Task instructions:
Don't copy the pictures; return every other part of the records exactly.

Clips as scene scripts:
━━━━━━━━
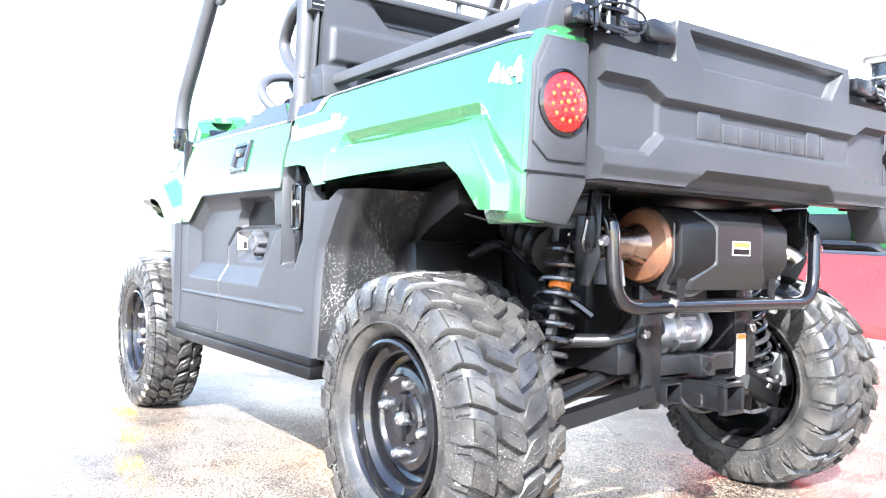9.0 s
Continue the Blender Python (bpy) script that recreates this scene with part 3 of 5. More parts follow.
# ---- sill, floor, chassis ----
def underbody():
    for s in (-1, 1):
        bm = box(-0.59, 0.612, s * 0.655, s * 0.715, 0.335, 0.368, 0.005)
        part("side_sill", bm, DARK, car, "black steel side sill")
        part("sill_flange", box(-0.55, 0.60, s * 0.67, s * 0.707, 0.368, 0.388, 0.003), DARK, car)
        # door gap strips
        part("door_jamb", box(-0.519, -0.506, s * 0.60, s * 0.697, 0.37, 1.05, 0.002), DARK, car)
        part("door_jamb", box(0.385, 0.412, s * 0.58, s * 0.655, 0.60, 1.06, 0.002), DARK, car)
    part("floor_pan", box(-0.62, 0.62, -0.62, 0.62, 0.345, 0.375, 0.004), DARK, car)
    part("skid_plate", box(-1.15, 0.95, -0.22, 0.22, 0.29, 0.32, 0.01), DARK, car)
    for s in (-1, 1):
        part("frame_rail", box(-1.20, 1.22, s * 0.20, s * 0.26, 0.40, 0.47, 0.006), TUBE, car)
        part("inner_fender", prism([(-0.60, 0.35), (-0.60, 0.98), (-0.72, 0.98), (-0.80, 0.90), (-0.70, 0.60), (-0.64, 0.35)], "y", s * 0.30, s * 0.60, 0.01), DARK, car)
        part("inner_fender_edge", prism([(-0.60, 0.37), (-0.60, 0.88), (-0.74, 0.88), (-0.70, 0.60), (-0.64, 0.37)], "y", s * 0.60, s * 0.648, 0.006), DARK, car)
        part("inner_fender_top", prism([(-1.20, 0.80), (-1.20, 0.94), (-0.62, 0.98), (-0.62, 0.92), (-1.12, 0.90)], "y", s * 0.22, s * 0.60, 0.008), DARK, car)
        part("battery_box", box(-0.80, -0.66, s * 0.28, s * 0.46, 0.52, 0.72, 0.012), PLASTIC, car)
    for s in (-1, 1):
        part("inner_liner", prism([(-1.22, 0.50), (-1.20, 0.93), (-0.61, 0.97), (-0.61, 0.335), (-0.74, 0.335), (-0.86, 0.42)], "y", s * 0.235, s * 0.262, 0.008), DARK, car, "black moulded wheel-well liner")
        part("mud_flap", prism([(-0.64, 0.335), (-0.66, 0.62), (-0.60, 0.62), (-0.59, 0.335)], "y", s * 0.26, s * 0.655, 0.006), DARK, car)
        part("reservoir", box(-0.845, -0.775, s * 0.40, s * 0.47, 0.62, 0.70, 0.010), PLASTIC, car, "grey plastic reservoir")
    part("firewall", box(-0.64, -0.60, -0.64, 0.64, 0.36, 1.02, 0.006), DARK, car)
    part("radiator", box(-1.16, -1.12, -0.30, 0.30, 0.45, 0.95, 0.006), DARK, car)
    part("front_gearcase", box(-1.10, -0.86, -0.18, 0.18, 0.40, 0.88, 0.03), DARK, car)
    part("engine", box(0.62, 1.10, -0.24, 0.24, 0.42, 0.72, 0.03), DARK, car)
    for s in (-1, 1):
        part("liner_upper", prism([(0.68, 0.60), (0.745, 0.820), (0.925, 0.845), (0.940, 0.775), (0.80, 0.712)], "y", s * 0.50, s * 0.26, 0.018), DARK, car, "black moulded wheel-well liner")
        part("liner_lower", prism([(0.66, 0.40), (0.68, 0.60), (0.73, 0.69), (0.80, 0.70), (0.83, 0.40)], "y", s * 0.53, s * 0.24, 0.03), DARK, car)
        part("subframe_bar", box(0.94, 1.19, s * 0.33, s * 0.37, 0.765, 0.800, 0.004), TUBE, car, "grey steel subframe bar")
        part("subframe_bar", box(1.10, 1.14, s * 0.20, s * 0.37, 0.69, 0.765, 0.004), TUBE, car)
        part("heat_plate", prism([(1.15, 0.60), (1.15, 0.73), (1.22, 0.73), (1.24, 0.60)], "y", s * 0.262, s * 0.268, 0.001), ALLOY if s < 0 else TUBE, car, "bare metal heat plate")
        part("hose", tube([(0.86, s * 0.40, 0.66), (0.95, s * 0.38, 0.70), (1.02, s * 0.30, 0.60), (1.10, s * 0.22, 0.52)], 0.012, 0.05, seg=8), GLOSS, car)
        part("cable", tube([(0.90, s * 0.45, 0.76), (1.02, s * 0.42, 0.73), (1.14, s * 0.39, 0.77), (1.20, s * 0.40, 0.74)], 0.005, 0.03, seg=6), GLOSS, car)
        part("hose", tube([(-1.10, s * 0.42, 0.78), (-1.02, s * 0.47, 0.72), (-0.90, s * 0.45, 0.80), (-0.82, s * 0.42, 0.66)], 0.010, 0.05, seg=8), GLOSS, car)
        part("horn_bracket", box(-1.17, -1.08, s * 0.44, s * 0.46, 0.66, 0.70, 0.003), ALLOY, car)
        part("cable", tube([(-1.14, s * 0.46, 0.70), (-1.10, s * 0.49, 0.60), (-1.06, s * 0.50, 0.50)], 0.006, 0.03, seg=6), GLOSS, car)
    duct = lathe([(0.052 if k % 3 else 0.058, 0.016 * k) for k in range(13)], 20, m=Matrix.Translation((0.93, -0.30, 0.74)) @ Matrix.Rotation(radians(75), 4, "Z") @ Matrix.Rotation(radians(20), 4, "X"))
    part("air_duct", duct, DARK, car, "ribbed black air duct")


def bar(a, b, r, name, material=TUBE, parent=None, label=""):
    return part(name, tube([a, b], r, 0, seg=10), material, parent or car, label)


def shock(a, b, name="shock_absorber"):
    """Coil-over damper between two eyes."""
    a, b = Vector(a), Vector(b)
    d = b - a
    turns, n, rc = 11.0, 330, 0.048
    side = d.normalized().orthogonal().normalized()
    other = d.normalized().cross(side)
    body = part(name, tube([a, a + d * 0.55], 0.014, 0, bm=tube([a + d * 0.5, b], 0.021, 0)), TUBE, car, "black coil-over shock absorber")
    pts = [a + d * (0.07 + 0.78 * i / n) + (side * math.cos(math.tau * turns * i / n) + other * math.sin(math.tau * turns * i / n)) * rc for i in range(n + 1)]
    part("coil_spring", tube(pts, 0.0072, 0, seg=8), SPRING, body, "gloss black coil spring")
    c0 = a + d * 0.33
    part("spring_collar", tube([c0, c0 + d.normalized() * 0.018], 0.025, 0, seg=14), ORANGE, body, "orange spring collar")
    for t in (0.05, 0.85):
        part("spring_seat", tube([a + d * t, a + d * (t + 0.02)], 0.046, 0, seg=16), STEEL if t > 0.5 else TUBE, body)
    return body


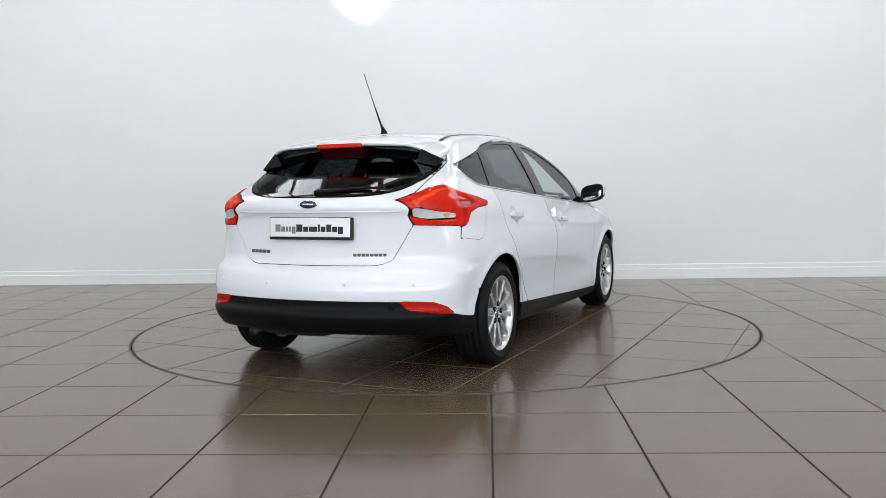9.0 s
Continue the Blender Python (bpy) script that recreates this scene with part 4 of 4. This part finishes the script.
━━━━━━━━
The completed task:
9.0 s
Continue the Blender Python (bpy) script that recreates this scene with part 3 of 5. More parts follow.
# ---- sill, floor, chassis ----
def underbody():
    for s in (-1, 1):
        bm = box(-0.59, 0.612, s * 0.655, s * 0.715, 0.335, 0.368, 0.005)
        part("side_sill", bm, DARK, car, "black steel side sill")
        part("sill_flange", box(-0.55, 0.60, s * 0.67, s * 0.707, 0.368, 0.388, 0.003), DARK, car)
        # door gap strips
        part("door_jamb", box(-0.519, -0.506, s * 0.60, s * 0.697, 0.37, 1.05, 0.002), DARK, car)
        part("door_jamb", box(0.385, 0.412, s * 0.58, s * 0.655, 0.60, 1.06, 0.002), DARK, car)
    part("floor_pan", box(-0.62, 0.62, -0.62, 0.62, 0.345, 0.375, 0.004), DARK, car)
    part("skid_plate", box(-1.15, 0.95, -0.22, 0.22, 0.29, 0.32, 0.01), DARK, car)
    for s in (-1, 1):
        part("frame_rail", box(-1.20, 1.22, s * 0.20, s * 0.26, 0.40, 0.47, 0.006), TUBE, car)
        part("inner_fender", prism([(-0.60, 0.35), (-0.60, 0.98), (-0.72, 0.98), (-0.80, 0.90), (-0.70, 0.60), (-0.64, 0.35)], "y", s * 0.30, s * 0.60, 0.01), DARK, car)
        part("inner_fender_edge", prism([(-0.60, 0.37), (-0.60, 0.88), (-0.74, 0.88), (-0.70, 0.60), (-0.64, 0.37)], "y", s * 0.60, s * 0.648, 0.006), DARK, car)
        part("inner_fender_top", prism([(-1.20, 0.80), (-1.20, 0.94), (-0.62, 0.98), (-0.62, 0.92), (-1.12, 0.90)], "y", s * 0.22, s * 0.60, 0.008), DARK, car)
        part("battery_box", box(-0.80, -0.66, s * 0.28, s * 0.46, 0.52, 0.72, 0.012), PLASTIC, car)
    for s in (-1, 1):
        part("inner_liner", prism([(-1.22, 0.50), (-1.20, 0.93), (-0.61, 0.97), (-0.61, 0.335), (-0.74, 0.335), (-0.86, 0.42)], "y", s * 0.235, s * 0.262, 0.008), DARK, car, "black moulded wheel-well liner")
        part("mud_flap", prism([(-0.64, 0.335), (-0.66, 0.62), (-0.60, 0.62), (-0.59, 0.335)], "y", s * 0.26, s * 0.655, 0.006), DARK, car)
        part("reservoir", box(-0.845, -0.775, s * 0.40, s * 0.47, 0.62, 0.70, 0.010), PLASTIC, car, "grey plastic reservoir")
    part("firewall", box(-0.64, -0.60, -0.64, 0.64, 0.36, 1.02, 0.006), DARK, car)
    part("radiator", box(-1.16, -1.12, -0.30, 0.30, 0.45, 0.95, 0.006), DARK, car)
    part("front_gearcase", box(-1.10, -0.86, -0.18, 0.18, 0.40, 0.88, 0.03), DARK, car)
    part("engine", box(0.62, 1.10, -0.24, 0.24, 0.42, 0.72, 0.03), DARK, car)
    for s in (-1, 1):
        part("liner_upper", prism([(0.68, 0.60), (0.745, 0.820), (0.925, 0.845), (0.940, 0.775), (0.80, 0.712)], "y", s * 0.50, s * 0.26, 0.018), DARK, car, "black moulded wheel-well liner")
        part("liner_lower", prism([(0.66, 0.40), (0.68, 0.60), (0.73, 0.69), (0.80, 0.70), (0.83, 0.40)], "y", s * 0.53, s * 0.24, 0.03), DARK, car)
        part("subframe_bar", box(0.94, 1.19, s * 0.33, s * 0.37, 0.765, 0.800, 0.004), TUBE, car, "grey steel subframe bar")
        part("subframe_bar", box(1.10, 1.14, s * 0.20, s * 0.37, 0.69, 0.765, 0.004), TUBE, car)
        part("heat_plate", prism([(1.15, 0.60), (1.15, 0.73), (1.22, 0.73), (1.24, 0.60)], "y", s * 0.262, s * 0.268, 0.001), ALLOY if s < 0 else TUBE, car, "bare metal heat plate")
        part("hose", tube([(0.86, s * 0.40, 0.66), (0.95, s * 0.38, 0.70), (1.02, s * 0.30, 0.60), (1.10, s * 0.22, 0.52)], 0.012, 0.05, seg=8), GLOSS, car)
        part("cable", tube([(0.90, s * 0.45, 0.76), (1.02, s * 0.42, 0.73), (1.14, s * 0.39, 0.77), (1.20, s * 0.40, 0.74)], 0.005, 0.03, seg=6), GLOSS, car)
        part("hose", tube([(-1.10, s * 0.42, 0.78), (-1.02, s * 0.47, 0.72), (-0.90, s * 0.45, 0.80), (-0.82, s * 0.42, 0.66)], 0.010, 0.05, seg=8), GLOSS, car)
        part("horn_bracket", box(-1.17, -1.08, s * 0.44, s * 0.46, 0.66, 0.70, 0.003), ALLOY, car)
        part("cable", tube([(-1.14, s * 0.46, 0.70), (-1.10, s * 0.49, 0.60), (-1.06, s * 0.50, 0.50)], 0.006, 0.03, seg=6), GLOSS, car)
    duct = lathe([(0.052 if k % 3 else 0.058, 0.016 * k) for k in range(13)], 20, m=Matrix.Translation((0.93, -0.30, 0.74)) @ Matrix.Rotation(radians(75), 4, "Z") @ Matrix.Rotation(radians(20), 4, "X"))
    part("air_duct", duct, DARK, car, "ribbed black air duct")


def bar(a, b, r, name, material=TUBE, parent=None, label=""):
    return part(name, tube([a, b], r, 0, seg=10), material, parent or car, label)


def shock(a, b, name="shock_absorber"):
    """Coil-over damper between two eyes."""
    a, b = Vector(a), Vector(b)
    d = b - a
    turns, n, rc = 11.0, 330, 0.048
    side = d.normalized().orthogonal().normalized()
    other = d.normalized().cross(side)
    body = part(name, tube([a, a + d * 0.55], 0.014, 0, bm=tube([a + d * 0.5, b], 0.021, 0)), TUBE, car, "black coil-over shock absorber")
    pts = [a + d * (0.07 + 0.78 * i / n) + (side * math.cos(math.tau * turns * i / n) + other * math.sin(math.tau * turns * i / n)) * rc for i in range(n + 1)]
    part("coil_spring", tube(pts, 0.0072, 0, seg=8), SPRING, body, "gloss black coil spring")
    c0 = a + d * 0.33
    part("spring_collar", tube([c0, c0 + d.normalized() * 0.018], 0.025, 0, seg=14), ORANGE, body, "orange spring collar")
    for t in (0.05, 0.85):
        part("spring_seat", tube([a + d * t, a + d * (t + 0.02)], 0.046, 0, seg=16), STEEL if t > 0.5 else TUBE, body)
    return body


9.0 s
Continue the Blender Python (bpy) script that recreates this scene with part 4 of 4. This part finishes the script.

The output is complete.